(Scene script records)
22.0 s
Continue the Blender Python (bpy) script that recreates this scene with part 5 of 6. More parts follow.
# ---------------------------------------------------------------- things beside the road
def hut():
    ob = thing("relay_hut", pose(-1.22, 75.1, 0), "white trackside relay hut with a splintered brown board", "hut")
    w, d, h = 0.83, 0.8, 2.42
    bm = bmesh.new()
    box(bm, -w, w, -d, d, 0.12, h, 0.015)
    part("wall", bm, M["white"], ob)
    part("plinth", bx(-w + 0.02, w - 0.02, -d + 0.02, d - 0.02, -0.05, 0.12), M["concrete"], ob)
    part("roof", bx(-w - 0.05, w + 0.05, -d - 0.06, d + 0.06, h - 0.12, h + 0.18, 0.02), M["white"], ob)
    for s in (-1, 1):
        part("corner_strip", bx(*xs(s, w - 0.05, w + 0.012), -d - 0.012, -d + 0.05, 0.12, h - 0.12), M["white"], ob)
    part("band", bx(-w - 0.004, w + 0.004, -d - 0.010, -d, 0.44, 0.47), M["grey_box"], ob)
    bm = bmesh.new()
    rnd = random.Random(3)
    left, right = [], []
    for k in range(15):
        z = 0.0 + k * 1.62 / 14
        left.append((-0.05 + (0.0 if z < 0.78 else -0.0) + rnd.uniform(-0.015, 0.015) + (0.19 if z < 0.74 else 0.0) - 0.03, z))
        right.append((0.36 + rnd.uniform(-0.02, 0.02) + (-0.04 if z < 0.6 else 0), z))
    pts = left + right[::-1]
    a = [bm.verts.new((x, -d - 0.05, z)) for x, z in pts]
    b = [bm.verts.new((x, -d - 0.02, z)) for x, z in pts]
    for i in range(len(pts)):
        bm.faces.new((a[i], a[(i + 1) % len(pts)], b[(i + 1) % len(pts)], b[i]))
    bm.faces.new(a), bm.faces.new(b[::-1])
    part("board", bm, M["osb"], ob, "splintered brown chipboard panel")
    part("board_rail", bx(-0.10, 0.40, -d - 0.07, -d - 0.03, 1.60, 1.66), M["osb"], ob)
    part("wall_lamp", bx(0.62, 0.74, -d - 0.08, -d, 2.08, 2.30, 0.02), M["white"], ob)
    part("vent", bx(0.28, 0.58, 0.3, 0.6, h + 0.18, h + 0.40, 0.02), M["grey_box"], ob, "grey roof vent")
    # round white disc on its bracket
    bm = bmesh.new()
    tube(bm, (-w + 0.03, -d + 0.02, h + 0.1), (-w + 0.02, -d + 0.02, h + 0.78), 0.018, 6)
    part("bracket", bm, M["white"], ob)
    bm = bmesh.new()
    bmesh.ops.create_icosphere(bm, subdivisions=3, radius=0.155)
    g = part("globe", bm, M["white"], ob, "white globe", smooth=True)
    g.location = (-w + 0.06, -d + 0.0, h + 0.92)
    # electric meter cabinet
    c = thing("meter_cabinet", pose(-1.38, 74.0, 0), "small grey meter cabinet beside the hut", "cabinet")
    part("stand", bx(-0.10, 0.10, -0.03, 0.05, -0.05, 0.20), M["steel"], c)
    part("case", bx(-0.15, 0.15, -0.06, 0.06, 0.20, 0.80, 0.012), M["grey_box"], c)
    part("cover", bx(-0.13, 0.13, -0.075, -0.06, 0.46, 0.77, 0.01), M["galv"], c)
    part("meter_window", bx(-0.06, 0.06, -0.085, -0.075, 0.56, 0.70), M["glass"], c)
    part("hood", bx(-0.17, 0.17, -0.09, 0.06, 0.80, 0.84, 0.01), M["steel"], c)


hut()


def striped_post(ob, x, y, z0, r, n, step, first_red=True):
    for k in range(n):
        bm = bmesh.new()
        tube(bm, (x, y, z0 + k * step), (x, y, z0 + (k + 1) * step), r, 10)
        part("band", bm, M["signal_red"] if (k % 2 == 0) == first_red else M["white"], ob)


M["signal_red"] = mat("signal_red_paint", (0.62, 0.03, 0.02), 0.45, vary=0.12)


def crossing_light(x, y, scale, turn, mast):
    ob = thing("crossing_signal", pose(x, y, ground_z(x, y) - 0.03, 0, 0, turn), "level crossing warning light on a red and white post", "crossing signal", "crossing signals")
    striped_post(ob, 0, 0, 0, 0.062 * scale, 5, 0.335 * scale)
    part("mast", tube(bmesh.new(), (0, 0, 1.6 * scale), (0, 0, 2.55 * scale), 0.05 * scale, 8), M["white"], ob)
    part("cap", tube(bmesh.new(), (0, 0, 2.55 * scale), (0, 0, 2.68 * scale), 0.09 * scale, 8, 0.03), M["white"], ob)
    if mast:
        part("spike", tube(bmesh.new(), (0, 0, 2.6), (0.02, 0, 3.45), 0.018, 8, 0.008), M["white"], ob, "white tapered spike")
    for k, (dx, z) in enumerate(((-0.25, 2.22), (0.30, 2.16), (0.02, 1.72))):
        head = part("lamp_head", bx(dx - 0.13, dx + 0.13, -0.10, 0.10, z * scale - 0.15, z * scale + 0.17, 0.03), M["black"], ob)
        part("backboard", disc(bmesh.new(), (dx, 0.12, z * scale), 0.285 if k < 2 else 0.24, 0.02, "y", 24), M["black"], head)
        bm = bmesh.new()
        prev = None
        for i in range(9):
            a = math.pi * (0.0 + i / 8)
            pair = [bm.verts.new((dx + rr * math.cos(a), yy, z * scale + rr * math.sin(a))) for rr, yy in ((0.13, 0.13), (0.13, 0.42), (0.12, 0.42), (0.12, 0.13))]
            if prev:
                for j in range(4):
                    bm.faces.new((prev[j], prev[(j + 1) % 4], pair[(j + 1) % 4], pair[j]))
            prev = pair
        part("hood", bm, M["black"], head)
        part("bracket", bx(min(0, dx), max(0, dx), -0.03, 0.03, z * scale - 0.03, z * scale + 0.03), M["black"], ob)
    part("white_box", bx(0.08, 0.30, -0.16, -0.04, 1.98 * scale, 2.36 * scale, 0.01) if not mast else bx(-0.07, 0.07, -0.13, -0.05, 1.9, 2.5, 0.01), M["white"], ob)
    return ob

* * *

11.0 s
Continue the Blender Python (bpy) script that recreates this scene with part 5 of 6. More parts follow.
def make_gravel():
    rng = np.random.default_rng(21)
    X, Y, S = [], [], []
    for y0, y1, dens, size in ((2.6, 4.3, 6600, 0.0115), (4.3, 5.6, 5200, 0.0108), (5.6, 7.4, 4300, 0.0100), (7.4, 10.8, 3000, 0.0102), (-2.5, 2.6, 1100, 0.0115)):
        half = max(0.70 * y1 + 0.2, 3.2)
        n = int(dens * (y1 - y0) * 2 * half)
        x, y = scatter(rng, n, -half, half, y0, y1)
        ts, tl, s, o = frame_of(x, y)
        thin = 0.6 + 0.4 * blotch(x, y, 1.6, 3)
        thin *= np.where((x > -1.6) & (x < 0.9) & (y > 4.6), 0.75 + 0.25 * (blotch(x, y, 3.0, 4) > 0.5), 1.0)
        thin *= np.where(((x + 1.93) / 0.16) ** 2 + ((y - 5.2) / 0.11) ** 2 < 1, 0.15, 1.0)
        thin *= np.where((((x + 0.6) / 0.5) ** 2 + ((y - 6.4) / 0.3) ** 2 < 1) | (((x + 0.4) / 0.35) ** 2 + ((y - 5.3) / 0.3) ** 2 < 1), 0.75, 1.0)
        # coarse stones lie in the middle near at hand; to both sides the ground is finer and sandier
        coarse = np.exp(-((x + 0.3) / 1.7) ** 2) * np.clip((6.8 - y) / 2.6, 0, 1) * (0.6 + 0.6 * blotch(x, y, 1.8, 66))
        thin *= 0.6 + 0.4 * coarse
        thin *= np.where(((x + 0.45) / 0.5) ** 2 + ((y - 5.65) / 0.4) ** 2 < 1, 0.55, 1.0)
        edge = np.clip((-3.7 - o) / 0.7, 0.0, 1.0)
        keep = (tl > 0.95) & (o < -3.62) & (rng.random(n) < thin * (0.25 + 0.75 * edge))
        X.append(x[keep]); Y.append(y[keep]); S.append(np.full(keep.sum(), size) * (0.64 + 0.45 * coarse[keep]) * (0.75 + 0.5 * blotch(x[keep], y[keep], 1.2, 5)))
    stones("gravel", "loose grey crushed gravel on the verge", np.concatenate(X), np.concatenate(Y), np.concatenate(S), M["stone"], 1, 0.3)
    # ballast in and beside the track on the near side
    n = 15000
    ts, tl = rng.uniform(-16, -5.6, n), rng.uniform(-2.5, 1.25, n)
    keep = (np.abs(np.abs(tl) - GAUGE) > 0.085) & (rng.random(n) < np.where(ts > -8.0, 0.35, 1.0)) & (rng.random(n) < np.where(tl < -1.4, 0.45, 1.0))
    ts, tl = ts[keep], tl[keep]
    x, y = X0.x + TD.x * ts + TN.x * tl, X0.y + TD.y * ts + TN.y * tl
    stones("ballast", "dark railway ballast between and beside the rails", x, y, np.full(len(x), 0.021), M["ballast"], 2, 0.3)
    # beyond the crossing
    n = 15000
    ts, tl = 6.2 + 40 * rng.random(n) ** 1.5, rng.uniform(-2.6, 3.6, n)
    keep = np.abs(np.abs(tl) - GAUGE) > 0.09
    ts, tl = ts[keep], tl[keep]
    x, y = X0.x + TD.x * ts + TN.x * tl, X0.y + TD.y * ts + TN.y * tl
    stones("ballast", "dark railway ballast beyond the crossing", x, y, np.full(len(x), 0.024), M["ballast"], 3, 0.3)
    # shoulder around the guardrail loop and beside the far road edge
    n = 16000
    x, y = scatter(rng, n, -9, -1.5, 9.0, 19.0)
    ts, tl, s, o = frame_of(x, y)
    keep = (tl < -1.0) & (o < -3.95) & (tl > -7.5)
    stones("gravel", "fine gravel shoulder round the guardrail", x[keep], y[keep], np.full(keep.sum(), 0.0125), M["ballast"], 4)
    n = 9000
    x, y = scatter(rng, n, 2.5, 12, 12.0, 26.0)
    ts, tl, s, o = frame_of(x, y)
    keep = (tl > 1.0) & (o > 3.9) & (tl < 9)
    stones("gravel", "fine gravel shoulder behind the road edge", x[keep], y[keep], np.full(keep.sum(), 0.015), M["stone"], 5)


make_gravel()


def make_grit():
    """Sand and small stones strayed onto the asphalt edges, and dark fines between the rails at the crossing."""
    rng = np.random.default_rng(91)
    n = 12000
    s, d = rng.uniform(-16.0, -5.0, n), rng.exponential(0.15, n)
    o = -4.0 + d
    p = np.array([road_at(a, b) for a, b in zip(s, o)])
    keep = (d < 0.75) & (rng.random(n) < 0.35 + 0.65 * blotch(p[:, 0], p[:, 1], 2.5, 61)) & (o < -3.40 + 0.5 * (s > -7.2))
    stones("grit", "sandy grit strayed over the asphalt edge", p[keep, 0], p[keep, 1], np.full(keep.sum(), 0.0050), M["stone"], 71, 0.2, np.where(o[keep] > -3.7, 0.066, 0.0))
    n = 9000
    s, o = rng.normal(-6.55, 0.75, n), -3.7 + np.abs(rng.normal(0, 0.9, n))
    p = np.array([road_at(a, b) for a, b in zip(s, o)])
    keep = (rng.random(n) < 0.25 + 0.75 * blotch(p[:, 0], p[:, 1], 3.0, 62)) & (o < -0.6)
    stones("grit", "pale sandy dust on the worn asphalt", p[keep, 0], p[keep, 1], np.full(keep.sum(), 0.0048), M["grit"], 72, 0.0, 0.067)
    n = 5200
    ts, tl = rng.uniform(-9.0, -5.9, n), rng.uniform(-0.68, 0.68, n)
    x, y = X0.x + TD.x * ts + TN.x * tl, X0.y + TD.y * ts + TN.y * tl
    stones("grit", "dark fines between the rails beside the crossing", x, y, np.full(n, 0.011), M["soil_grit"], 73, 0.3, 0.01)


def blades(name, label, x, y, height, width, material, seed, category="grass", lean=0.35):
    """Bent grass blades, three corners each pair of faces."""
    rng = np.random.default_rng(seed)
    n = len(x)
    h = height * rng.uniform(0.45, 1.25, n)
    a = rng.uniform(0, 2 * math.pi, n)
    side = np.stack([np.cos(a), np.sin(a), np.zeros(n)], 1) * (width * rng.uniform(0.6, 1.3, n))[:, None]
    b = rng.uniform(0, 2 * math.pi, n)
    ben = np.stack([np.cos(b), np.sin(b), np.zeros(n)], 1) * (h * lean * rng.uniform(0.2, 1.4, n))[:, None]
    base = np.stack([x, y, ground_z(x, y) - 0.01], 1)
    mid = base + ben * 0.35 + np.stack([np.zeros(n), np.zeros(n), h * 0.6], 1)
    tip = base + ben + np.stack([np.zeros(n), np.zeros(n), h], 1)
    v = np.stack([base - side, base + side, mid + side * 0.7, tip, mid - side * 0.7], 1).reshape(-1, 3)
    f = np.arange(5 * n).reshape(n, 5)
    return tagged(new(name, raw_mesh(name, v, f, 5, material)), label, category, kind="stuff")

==

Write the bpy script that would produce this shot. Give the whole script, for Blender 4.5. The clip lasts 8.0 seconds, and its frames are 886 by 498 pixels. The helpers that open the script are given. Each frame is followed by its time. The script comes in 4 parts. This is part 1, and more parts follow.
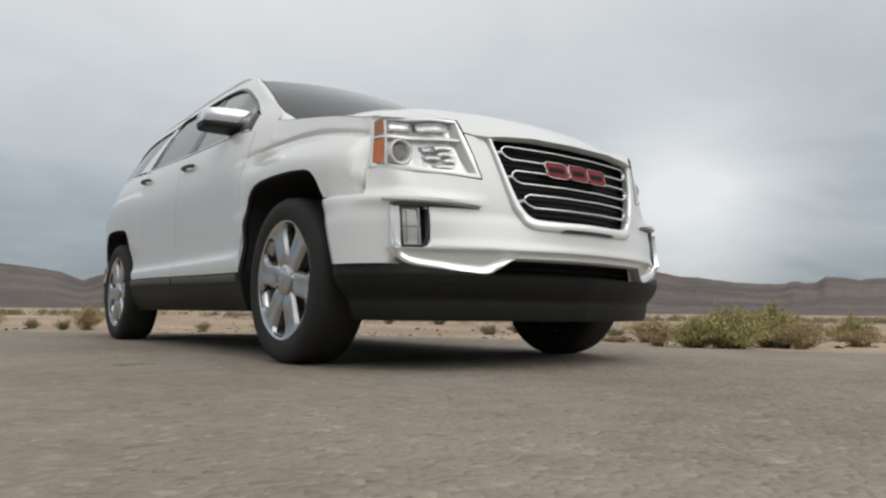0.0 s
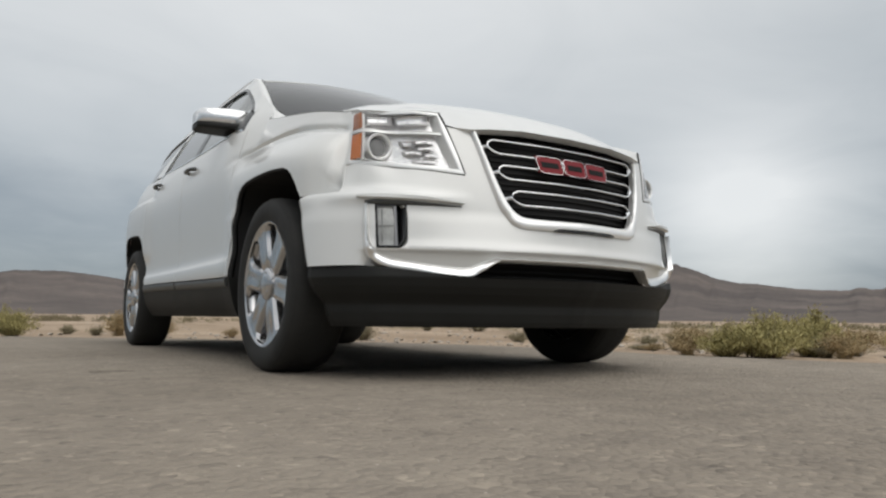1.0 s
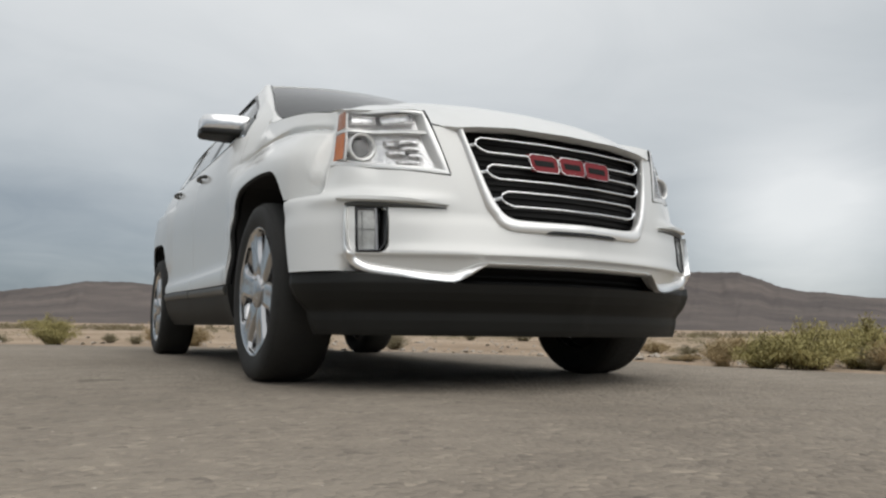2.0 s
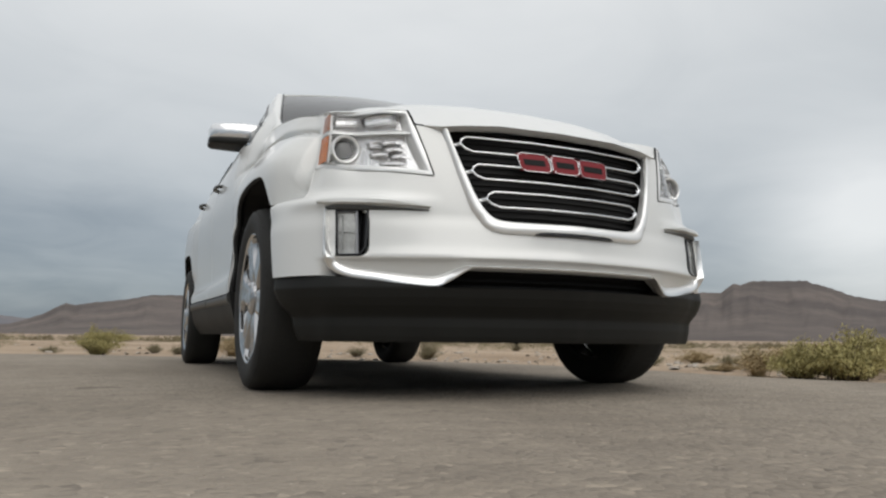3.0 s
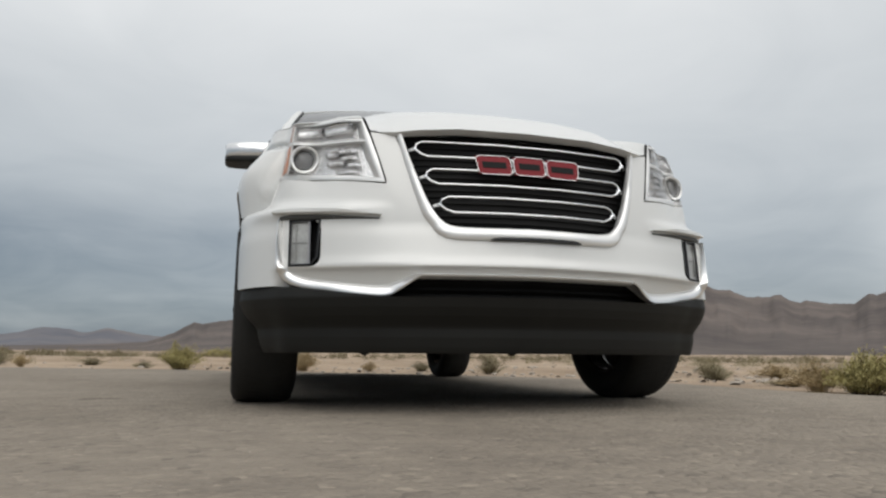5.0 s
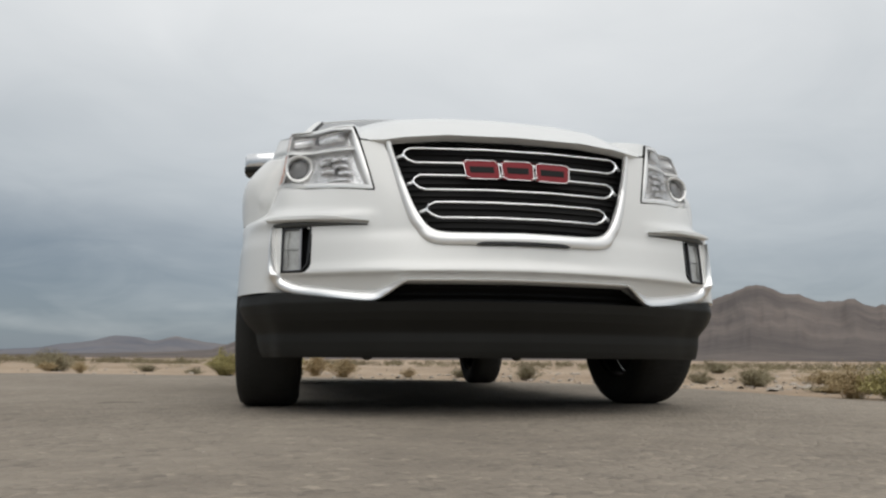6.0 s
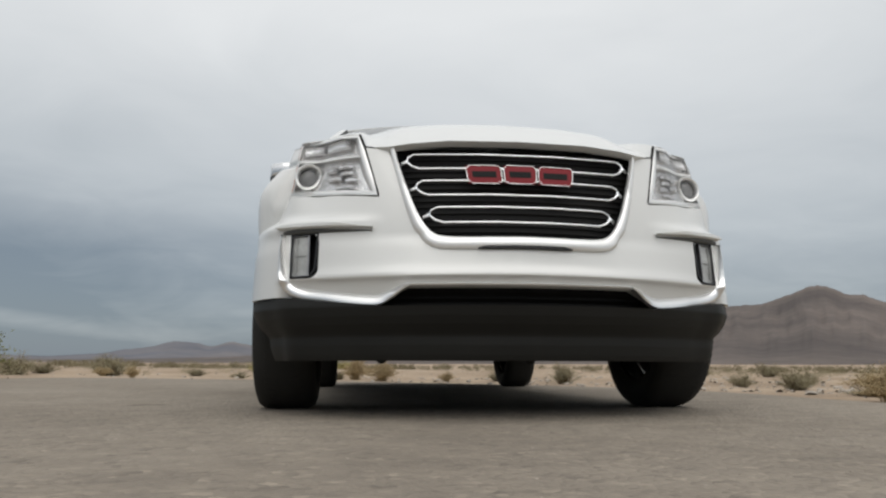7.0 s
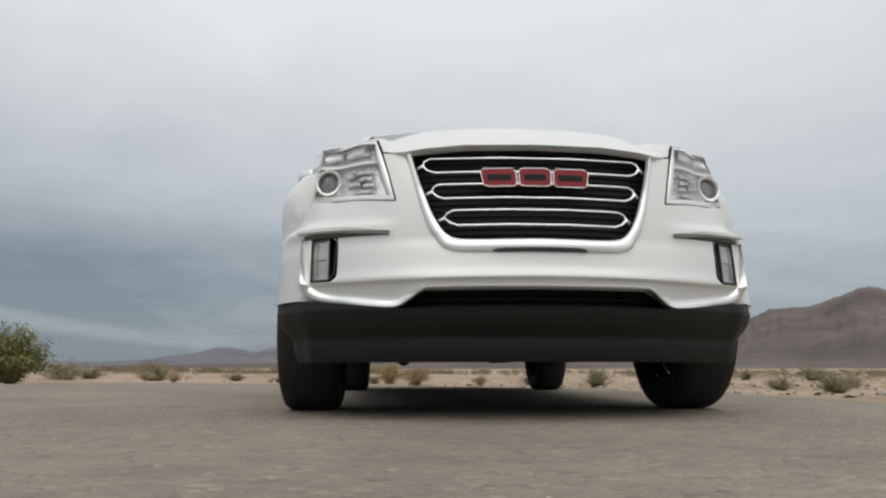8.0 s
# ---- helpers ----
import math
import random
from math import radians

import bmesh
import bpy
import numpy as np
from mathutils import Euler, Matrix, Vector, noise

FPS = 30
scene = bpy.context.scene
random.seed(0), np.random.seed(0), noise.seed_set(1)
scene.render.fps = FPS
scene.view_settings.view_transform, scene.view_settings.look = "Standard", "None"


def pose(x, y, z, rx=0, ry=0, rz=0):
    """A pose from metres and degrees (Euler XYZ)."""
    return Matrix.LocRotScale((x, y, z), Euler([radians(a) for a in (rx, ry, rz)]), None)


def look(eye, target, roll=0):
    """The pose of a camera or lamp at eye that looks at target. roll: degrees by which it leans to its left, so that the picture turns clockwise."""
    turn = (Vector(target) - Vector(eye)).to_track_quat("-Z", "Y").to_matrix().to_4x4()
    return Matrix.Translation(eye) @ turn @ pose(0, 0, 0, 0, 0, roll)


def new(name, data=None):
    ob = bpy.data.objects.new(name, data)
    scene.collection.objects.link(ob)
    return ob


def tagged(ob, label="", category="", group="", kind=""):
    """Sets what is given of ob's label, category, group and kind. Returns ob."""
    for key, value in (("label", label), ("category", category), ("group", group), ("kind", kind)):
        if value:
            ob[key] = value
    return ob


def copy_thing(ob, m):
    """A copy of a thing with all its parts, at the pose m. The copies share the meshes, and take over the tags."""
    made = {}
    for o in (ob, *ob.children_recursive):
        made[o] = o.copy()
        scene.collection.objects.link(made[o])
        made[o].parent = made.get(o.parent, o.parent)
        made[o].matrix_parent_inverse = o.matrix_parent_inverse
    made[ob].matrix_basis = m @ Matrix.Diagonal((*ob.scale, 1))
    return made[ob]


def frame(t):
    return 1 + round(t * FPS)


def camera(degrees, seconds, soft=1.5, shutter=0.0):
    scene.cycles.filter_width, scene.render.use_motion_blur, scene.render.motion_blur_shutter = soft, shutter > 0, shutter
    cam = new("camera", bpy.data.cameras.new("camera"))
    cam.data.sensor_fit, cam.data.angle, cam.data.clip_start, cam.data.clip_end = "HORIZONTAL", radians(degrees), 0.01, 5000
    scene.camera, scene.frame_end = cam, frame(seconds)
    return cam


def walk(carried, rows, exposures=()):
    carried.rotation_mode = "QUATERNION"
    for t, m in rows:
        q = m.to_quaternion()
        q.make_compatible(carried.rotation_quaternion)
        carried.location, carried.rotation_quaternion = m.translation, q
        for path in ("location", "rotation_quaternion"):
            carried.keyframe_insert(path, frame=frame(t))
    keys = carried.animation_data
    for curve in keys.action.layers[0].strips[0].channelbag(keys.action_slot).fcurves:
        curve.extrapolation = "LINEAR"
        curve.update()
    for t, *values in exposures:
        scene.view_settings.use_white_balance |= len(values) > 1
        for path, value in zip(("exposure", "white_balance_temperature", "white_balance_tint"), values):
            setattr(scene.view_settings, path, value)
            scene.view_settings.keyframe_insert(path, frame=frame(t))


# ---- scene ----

* What is required:
Identify and extract each line of the listing that contains "objects".

* Answer to this exercise:
    ob = bpy.data.objects.new(name, data)
    scene.collection.objects.link(ob)
        scene.collection.objects.link(made[o])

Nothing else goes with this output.